Fittingly, the film which inspired him most directly as a young man was Paris, Texas, shot in the US in the early 1980s by German auteur Wim Wenders. Mendes also talks about three other non-American film-makers who have made America their subject and whose work has influenced him: Alfred Hitchcock, Ernst Lubitsch and Ang Lee.

And then there’s Billy Wilder. “He spoke with an Austrian accent until the day he died but made an amazing array of American films,” he says. “These are all film-makers I admire, so I don’t think it’s weird at all for an outsider to go and make movies that are quintessentially American. I think the 20th century shows that there is a tradition of people being drawn to America as the site of the great mythic landscape. You can tell big stories there that you might not be able to tell with such scale and grace elsewhere.”

Reading, for instance, where both he and Winslet were born 10 years apart. Or even London, where Mendes cut his teeth at the Royal National Theatre directing plays by Harold Pinter and Edward Bond in the late 1980s. He may one day make a film set in Britain, he says, but it won’t be this year or next. He is currently developing a costume drama, an adaptation of George Eliot’s 1871 novel Middlemarch, but it’s some way down his to-do list. He’s also planning to produce a big-screen version of ITV hit Lost in Austen.
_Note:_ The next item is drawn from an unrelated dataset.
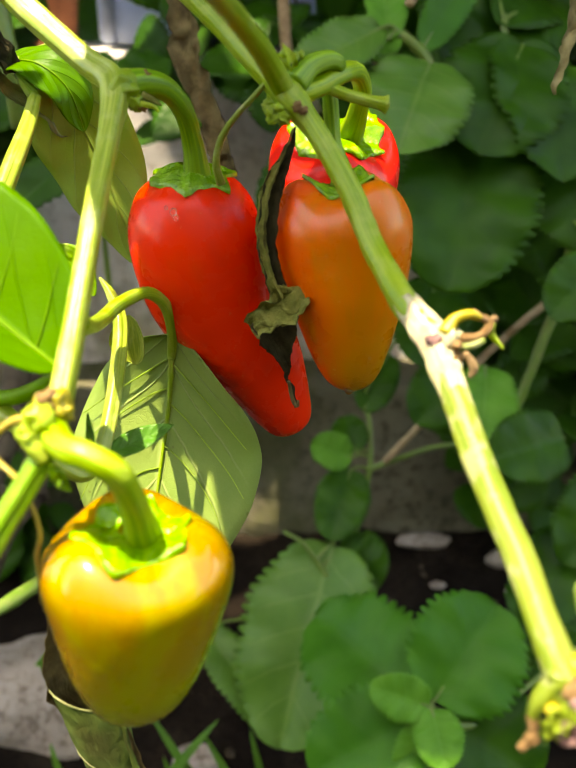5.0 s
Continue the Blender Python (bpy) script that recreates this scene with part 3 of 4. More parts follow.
part("stem", stalk(
    [(-0.0678, 0.2614, 0.6111), (-0.0675, 0.2495, 0.6044), (-0.0686, 0.2372, 0.5968), (-0.0707, 0.2254, 0.5878), (-0.0768, 0.2123, 0.5737), (-0.08, 0.2034, 0.5639), (-0.0755, 0.1968, 0.5544), (-0.0693, 0.1921, 0.5465), (-0.0594, 0.1854, 0.5415), (-0.0516, 0.1823, 0.5346), (-0.045, 0.184, 0.5289), (-0.0408, 0.1886, 0.5316)],
    [0.0018, 0.0022, 0.0025, 0.0025, 0.0025, 0.0025, 0.0025, 0.0030, 0.0022, 0.0022, 0.0020, 0.0022], seg=28, ribs=5, rib=0.09, square=0.6, turn=0.3, n=8), M_STEM_BLOOM, plant, "thin arching branch")
part("stem", stalk([(-0.041, 0.1886, 0.5316), (-0.0398, 0.1999, 0.5393), (-0.0399, 0.2151, 0.5485), (-0.0409, 0.2248, 0.5553), (-0.0442, 0.2315, 0.5603), (-0.0479, 0.2354, 0.564)], [0.0018, 0.0019, 0.0019, 0.0018, 0.0013, 0.0004], seg=24, ribs=4, rib=0.16), M_STEM_BLOOM, plant, "thin upright shoot")
part("stem", stalk([(-0.0693, 0.1921, 0.5465), (-0.0755, 0.1898, 0.5463), (-0.0841, 0.1864, 0.5462)], [0.0018, 0.0016, 0.0015], ribs=5, rib=0.08), M_STEM, plant)
part("stem", stalk([(0.0082, 0.2218, 0.6181), (0.0121, 0.2246, 0.6218), (0.0167, 0.2275, 0.6232), (0.0192, 0.2301, 0.6218), (0.0185, 0.2335, 0.6171)], [0.0034, 0.0028, 0.0024, 0.0022, 0.0020], seg=16, ribs=5, rib=0.06, n=8), M_STALK, plant, "knotted fruit stalk")


def stub():
    """A broken-off stalk with a flared, hollow end."""
    bm = stalk([(0.0155, 0.228, 0.6172), (0.0221, 0.228, 0.6148), (0.0294, 0.2272, 0.6131), (0.032, 0.227, 0.6126)], [0.0016, 0.0015, 0.0016, 0.0024], seg=14, ribs=5, rib=0.1)
    return bm


part("stalk_stub", stub(), M_STEM, plant, "broken stalk with a flared end")
for i, (p, size) in enumerate((((0.0064, 0.2218, 0.6228), 0.0016), ((0.0055, 0.2216, 0.6248), 0.0012), ((0.008, 0.2224, 0.6241), 0.0013), ((0.0097, 0.2237, 0.6246), 0.0010))):
    part("bud", lump(p, size, i, 2, 0.5), M_STEM, plant)
for i, (p, size) in enumerate((((0.0029, 0.2151, 0.6119), 0.0019), ((0.0054, 0.2141, 0.6108), 0.0015), ((0.0089, 0.2136, 0.6134), 0.0012), ((0.0018, 0.2165, 0.6138), 0.0014), ((0.0103, 0.2133, 0.6126), 0.0009))):
    part("scar", lump(p, size, i + 3, 3, 0.9, 1.6), M_SCAR if i in (2, 4) else M_STEM, plant, "knobbly scar at the fork")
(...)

Again, there’s no date set.

A third project his name has been linked to is another comic-book adaptation, Garth Ennis’s Preacher, but the film most likely to occupy him next is an adaptation of Joseph O’Neill’s novel Netherland. If it happens, he will make it from a script by playwright Christopher Hampton for Harpo Films, Oprah Winfrey’s production company. Still, at least the subject matter sees him edging closer to Britain, as it concerns a group of expats who meet regularly in New York to play cricket, a game Mendes loves.

You can take the boy out of Berkshire, it seems, but you can’t take Berkshire out of the boy.

Away We Go is released on September 18.